Casting an orange fly toward the bear, I think that without stringent federal regulation, there would be scores of private fishing lodges and jet boats racing about. Instead of catching (and releasing) 250 salmon, grayling, and trout in a week, my take might be a fraction of that. The bears might well be rugs in some corporate chief executive’s office.
Regulations protect the weak, even bears
As the debt ceiling talks raged in Washington and GOP candidates talked of overturning “Obamacare” and new financial oversight, certain undeniable realties crept into thought as I stood in the sub-Arctic river. First, that while law is the glue that holds a society together, it’s state and federal regulations that are the discipline protecting the weak and vulnerable (including bears), who, without government oversight, can’t protect themselves.

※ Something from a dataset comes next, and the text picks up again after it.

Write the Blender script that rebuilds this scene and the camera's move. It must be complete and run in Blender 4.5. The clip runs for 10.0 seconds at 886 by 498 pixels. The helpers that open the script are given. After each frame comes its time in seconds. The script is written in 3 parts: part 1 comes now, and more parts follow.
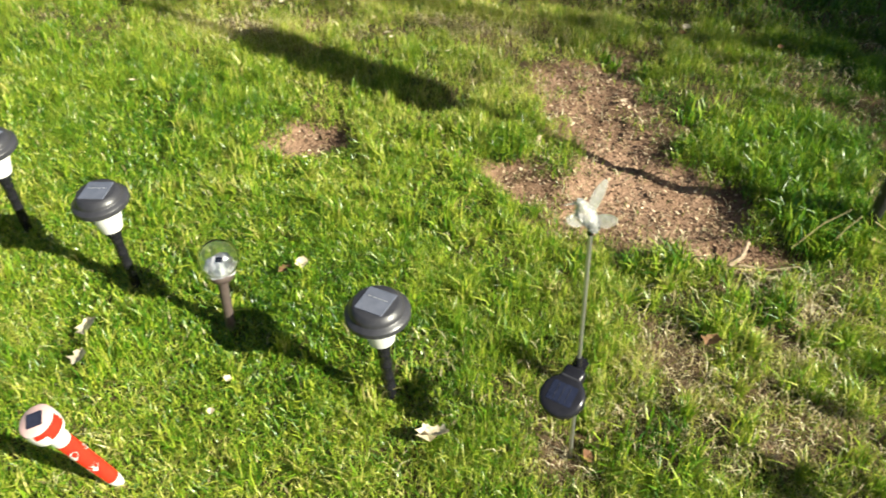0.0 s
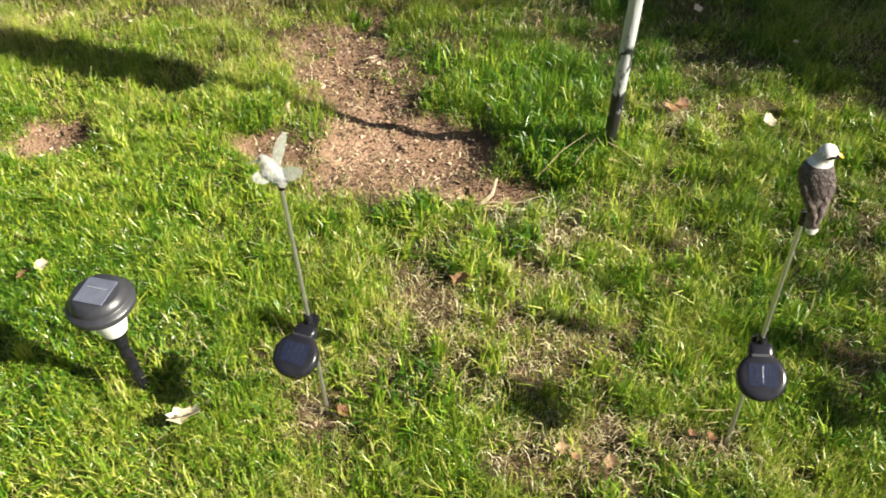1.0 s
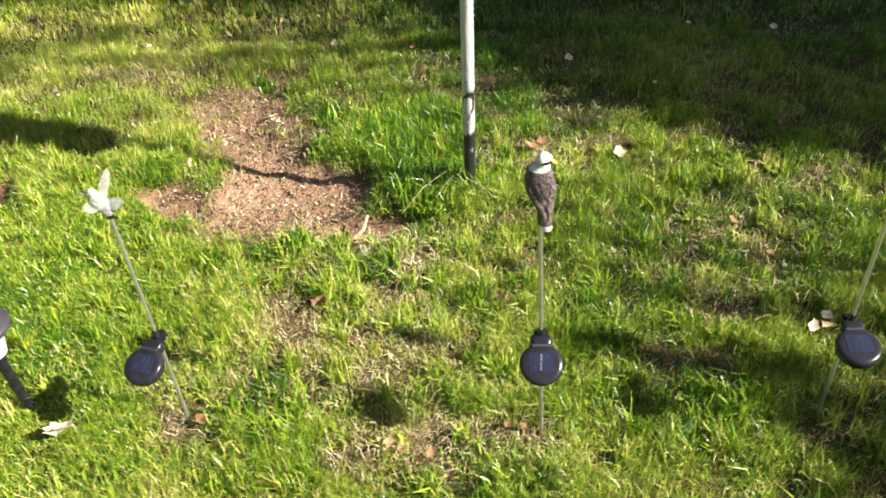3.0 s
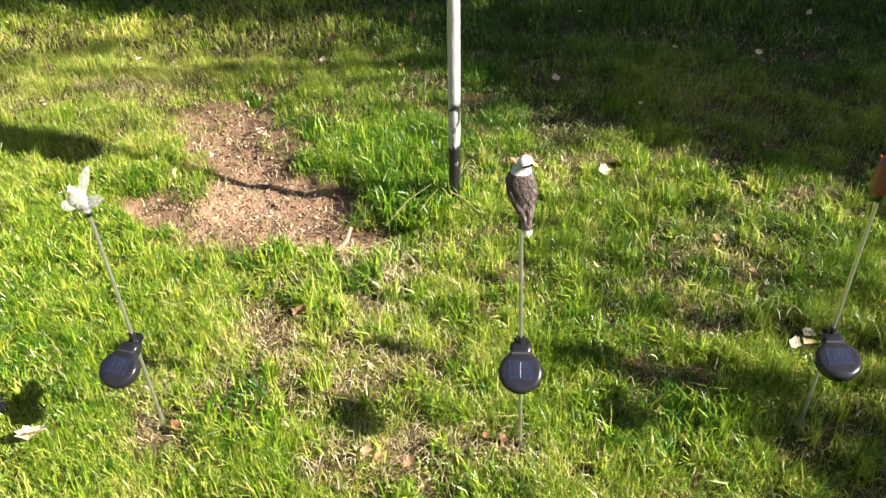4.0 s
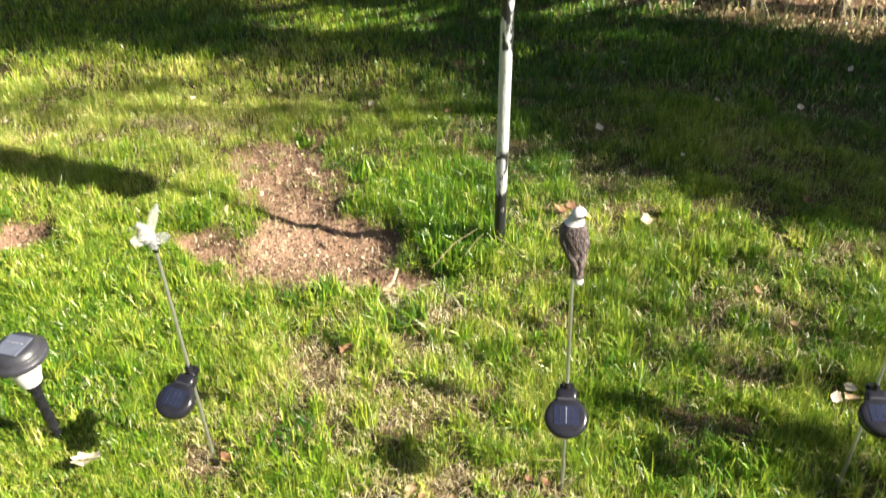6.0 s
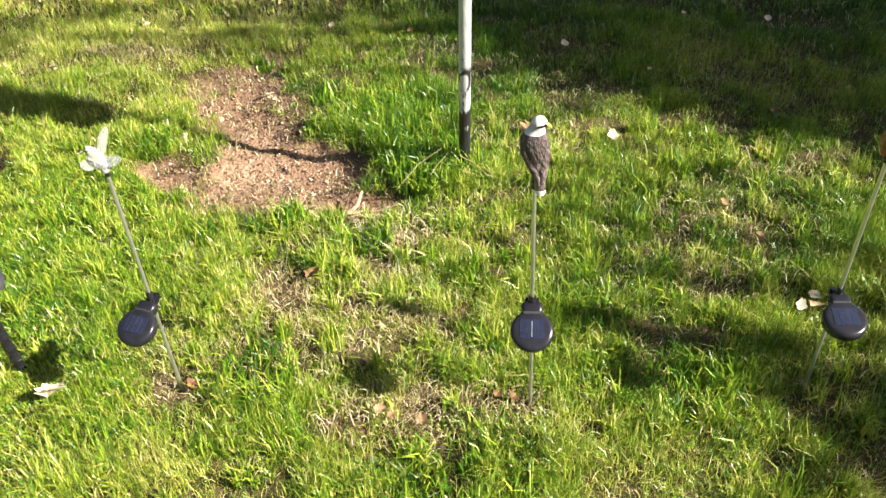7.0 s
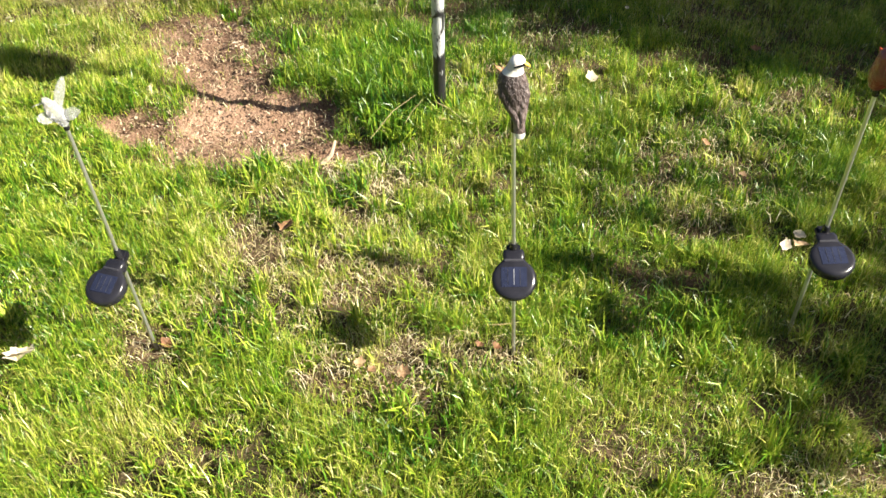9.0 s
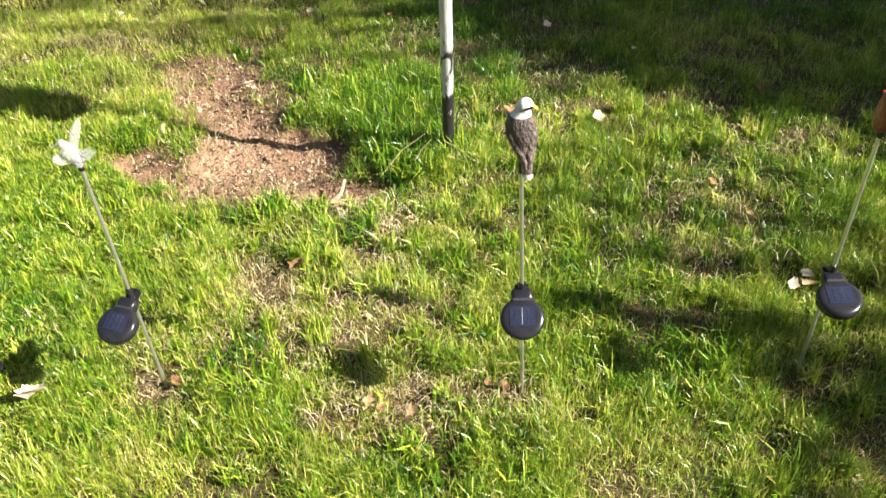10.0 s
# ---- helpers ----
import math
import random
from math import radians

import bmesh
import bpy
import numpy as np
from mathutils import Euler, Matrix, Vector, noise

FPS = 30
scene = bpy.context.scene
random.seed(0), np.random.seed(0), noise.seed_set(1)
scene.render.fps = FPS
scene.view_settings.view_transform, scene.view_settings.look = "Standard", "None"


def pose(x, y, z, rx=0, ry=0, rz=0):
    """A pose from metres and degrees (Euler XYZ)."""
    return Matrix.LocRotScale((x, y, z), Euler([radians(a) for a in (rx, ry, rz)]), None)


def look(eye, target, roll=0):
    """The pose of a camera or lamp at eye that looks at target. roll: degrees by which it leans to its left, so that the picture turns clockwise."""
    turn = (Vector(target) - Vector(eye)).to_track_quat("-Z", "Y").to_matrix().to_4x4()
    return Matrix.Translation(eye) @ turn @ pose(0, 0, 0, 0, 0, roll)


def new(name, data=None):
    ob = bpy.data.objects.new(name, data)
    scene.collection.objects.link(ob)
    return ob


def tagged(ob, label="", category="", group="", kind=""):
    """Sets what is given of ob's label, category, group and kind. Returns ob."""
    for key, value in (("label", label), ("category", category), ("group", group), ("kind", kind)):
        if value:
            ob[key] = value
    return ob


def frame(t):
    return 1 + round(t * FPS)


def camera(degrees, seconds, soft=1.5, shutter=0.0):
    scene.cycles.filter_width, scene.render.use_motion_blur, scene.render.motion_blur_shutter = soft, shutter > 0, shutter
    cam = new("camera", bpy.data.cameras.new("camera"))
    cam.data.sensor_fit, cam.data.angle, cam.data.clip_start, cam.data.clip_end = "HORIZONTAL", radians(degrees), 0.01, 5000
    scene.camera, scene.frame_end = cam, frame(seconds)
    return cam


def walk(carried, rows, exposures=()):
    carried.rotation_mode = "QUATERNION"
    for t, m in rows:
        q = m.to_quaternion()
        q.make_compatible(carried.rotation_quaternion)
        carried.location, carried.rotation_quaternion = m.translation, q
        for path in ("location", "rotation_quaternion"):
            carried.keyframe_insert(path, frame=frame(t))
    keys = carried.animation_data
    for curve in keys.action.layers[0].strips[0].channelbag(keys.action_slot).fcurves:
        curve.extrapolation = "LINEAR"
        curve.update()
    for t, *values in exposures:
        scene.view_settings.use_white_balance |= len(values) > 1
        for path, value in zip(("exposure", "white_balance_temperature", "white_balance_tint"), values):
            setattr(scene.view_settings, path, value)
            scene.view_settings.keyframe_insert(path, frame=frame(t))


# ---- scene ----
cam = camera(51.0, 10.0, 1.5, 0.2)
PATH = [
    (0, (-0.014, -0.086, 1.541), (-0.419, 1.291, 0.148), -0.5),
    (0.2, (0.036, -0.081, 1.535), (-0.303, 1.343, 0.128), -0.6),
    (0.5, (0.123, -0.071, 1.529), (-0.122, 1.360, 0.154), -0.9),
    (0.8, (0.197, -0.057, 1.520), (0.034, 1.345, 0.060), -0.7),
    (1, (0.250, -0.059, 1.508), (0.129, 1.334, 0.078), -1.0),
    (1.2, (0.280, -0.055, 1.500), (0.202, 1.371, 0.056), -0.4),
    (1.5, (0.345, -0.047, 1.494), (0.321, 1.344, 0.057), -1.1),
    (1.8, (0.434, -0.039, 1.514), (0.429, 1.393, 0.075), -1.0),
    (2, (0.472, -0.065, 1.533), (0.430, 1.358, 0.129), -1.8),
    (2.2, (0.516, -0.117, 1.535), (0.401, 1.354, 0.143), -4.0),
    (2.5, (0.551, -0.233, 1.537), (0.486, 1.256, 0.203), -2.8),
    (2.8, (0.604, -0.278, 1.569), (0.496, 1.220, 0.203), -3.2),
    (3, (0.662, -0.270, 1.579), (0.483, 1.223, 0.261), -4.9),
    (3.2, (0.743, -0.259, 1.555), (0.572, 1.238, 0.240), -4.5),
    (4.3, (0.646, -0.308, 1.535), (0.512, 1.242, 0.277), -1.9),
    (4.5, (0.632, -0.311, 1.540), (0.516, 1.230, 0.270), -1.1),
    (5, (0.611, -0.331, 1.554), (0.493, 1.259, 0.347), -1.5),
    (5.2, (0.615, -0.331, 1.567), (0.460, 1.302, 0.371), -2.5),
    (5.5, (0.616, -0.333, 1.590), (0.452, 1.322, 0.479), -2.0),
    (5.7, (0.627, -0.340, 1.598), (0.425, 1.352, 0.549), -2.5),
    (6, (0.636, -0.335, 1.580), (0.419, 1.251, 0.382), -2.6),
    (6.2, (0.646, -0.329, 1.562), (0.473, 1.214, 0.302), -2.4),
    (7.3, (0.659, -0.329, 1.537), (0.499, 1.169, 0.222), -3.2),
    (7.5, (0.654, -0.327, 1.544), (0.499, 1.166, 0.223), -3.0),
    (7.7, (0.648, -0.323, 1.538), (0.481, 1.162, 0.166), -3.4),
    (8, (0.648, -0.317, 1.535), (0.535, 1.199, 0.235), -1.7),
    (8.1, (0.647, -0.319, 1.527), (0.523, 1.217, 0.204), -2.4),
    (8.3, (0.650, -0.305, 1.509), (0.517, 1.203, 0.157), -4.1),
    (8.5, (0.654, -0.307, 1.497), (0.525, 1.163, 0.147), -4.3),
    (9, (0.654, -0.293, 1.498), (0.542, 1.137, 0.105), -3.6),
    (9.3, (0.658, -0.293, 1.493), (0.522, 1.165, 0.087), -4.4),
    (9.5, (0.659, -0.297, 1.497), (0.527, 1.143, 0.115), -4.0),
    (9.7, (0.657, -0.300, 1.504), (0.528, 1.165, 0.104), -3.9),
    (10, (0.654, -0.297, 1.514), (0.525, 1.183, 0.176), -3.9),
]
EXPOSURES = [(0.0, 1.48, 6500, 3), (0.5, 1.46, 6500, 5), (1.0, 1.53, 6500, 7), (2.0, 1.69, 6500, 10), (2.5, 1.74, 6500, 10), (5.5, 1.92, 6500, 10), (8.0, 1.88, 6500, 10), (10.0, 1.92, 6500, 10)]
walk(cam, [(t, look(eye, target, roll)) for t, eye, target, roll in PATH], EXPOSURES)

# ---- light ----
SUN_ELEV = radians(34.5)
SUN_DIR = Vector((0.975 * math.cos(SUN_ELEV), -0.225 * math.cos(SUN_ELEV), math.sin(SUN_ELEV))).normalized()
world = bpy.data.worlds.new("sky")
scene.world = world
world.use_nodes = True
wn = world.node_tree.nodes
sky = wn.new("ShaderNodeTexSky")
sky.sky_type, sky.sun_disc = "NISHITA", False
sky.dust_density, sky.ozone_density = 2.5, 0.5
sky.sun_elevation, sky.sun_rotation = SUN_ELEV, radians(103)
world.node_tree.links.new(sky.outputs[0], wn["Background"].inputs[0])
wn["Background"].inputs[1].default_value = 0.030
sun = new("sun", bpy.data.lights.new("sun", "SUN"))
sun.data.energy, sun.data.angle, sun.data.color = 5.0, radians(0.5), (1.0, 0.93, 0.78)
sun.matrix_world = look(SUN_DIR * 20, (0, 0, 0))


# ---- materials ----
def mat(name, stops, scale=20.0, rough=0.6, metal=0.0, bump=0.0, bump_scale=60.0, per_island=0.0, attr="", attr_gain=0.0,
        translucent=0.0, transmission=0.0, detail=6.0, stretch=(1, 1, 1), per_object=0.0, spec=0.5, coat=0.0):
    """A noise-driven colour ramp over real-size coordinates; optional per-piece shift, relief and translucency."""
    m = bpy.data.materials.new(name)
    m.use_nodes = True
    nt = m.node_tree
    n, l = nt.nodes, nt.links
    bsdf = n["Principled BSDF"]
    tc = n.new("ShaderNodeTexCoord")
    mp = n.new("ShaderNodeMapping")
    mp.inputs["Scale"].default_value = stretch
    l.new(tc.outputs["Object"], mp.inputs[0])
    no = n.new("ShaderNodeTexNoise")
    no.inputs["Scale"].default_value, no.inputs["Detail"].default_value, no.inputs["Roughness"].default_value = scale, detail, 0.62
    l.new(mp.outputs[0], no.inputs["Vector"])
    big = n.new("ShaderNodeTexNoise")
    big.inputs["Scale"].default_value, big.inputs["Detail"].default_value = scale / 7.0, 3.0
    l.new(mp.outputs[0], big.inputs["Vector"])
    mix = n.new("ShaderNodeMath")
    mix.operation = "MULTIPLY_ADD"
    l.new(big.outputs["Fac"], mix.inputs[0])
    mix.inputs[1].default_value = 0.5
    half = n.new("ShaderNodeMath")
    half.operation = "MULTIPLY"
    half.inputs[1].default_value = 0.5
    l.new(no.outputs["Fac"], half.inputs[0])
    l.new(half.outputs[0], mix.inputs[2])
    value = mix.outputs[0]

    def add(out, gain, centre):
        nonlocal value
        k = n.new("ShaderNodeMath")
        k.operation = "SUBTRACT"
        l.new(out, k.inputs[0])
        k.inputs[1].default_value = centre
        a = n.new("ShaderNodeMath")
        a.operation = "MULTIPLY_ADD"
        l.new(k.outputs[0], a.inputs[0])
        a.inputs[1].default_value = gain
        l.new(value, a.inputs[2])
        value = a.outputs[0]

    if per_island:
        g = n.new("ShaderNodeNewGeometry")
        add(g.outputs["Random Per Island"], per_island, 0.5)
    if per_object:
        o = n.new("ShaderNodeObjectInfo")
        add(o.outputs["Random"], per_object, 0.5)
    if attr:
        at = n.new("ShaderNodeAttribute")
        at.attribute_name = attr
        add(at.outputs["Fac"], attr_gain, 0.0)
    ramp = n.new("ShaderNodeValToRGB")
    el = ramp.color_ramp.elements
    while len(el) < len(stops):
        el.new(0.5)
    for e, (p, c) in zip(el, stops):
        e.position, e.color = p, (*c, 1)
    l.new(value, ramp.inputs[0])
    l.new(ramp.outputs[0], bsdf.inputs["Base Color"])
    bsdf.inputs["Roughness"].default_value, bsdf.inputs["Metallic"].default_value = rough, metal
    bsdf.inputs["Transmission Weight"].default_value = transmission
    bsdf.inputs["Specular IOR Level"].default_value = spec
    bsdf.inputs["Coat Weight"].default_value = coat
    if bump:
        bn = n.new("ShaderNodeTexNoise")
        bn.inputs["Scale"].default_value, bn.inputs["Detail"].default_value = bump_scale, 5.0
        l.new(mp.outputs[0], bn.inputs["Vector"])
        b = n.new("ShaderNodeBump")
        b.inputs["Strength"].default_value, b.inputs["Distance"].default_value = bump, 0.01
        l.new(bn.outputs["Fac"], b.inputs["Height"])
        l.new(b.outputs[0], bsdf.inputs["Normal"])
    if translucent:
        tr = n.new("ShaderNodeBsdfTranslucent")
        l.new(ramp.outputs[0], tr.inputs[0])
        ms = n.new("ShaderNodeMixShader")
        ms.inputs[0].default_value = translucent
        l.new(bsdf.outputs[0], ms.inputs[1])
        l.new(tr.outputs[0], ms.inputs[2])
        l.new(ms.outputs[0], n["Material Output"].inputs[0])
    return m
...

True, the government does not always know best and federal regulations are ever ripe for a case-by-case review. But it is also demonstrably true that business and industry without federal oversight can behave shamelessly.
Millions of Americans remain jobless and homeless because of the recent mortgage debt crisis. The laissez-faire, nonregulatory attitude of the previous Republican administration fed the fantasy – also promoted by the Clinton White House – that everyone was qualified for pipe-dream loans.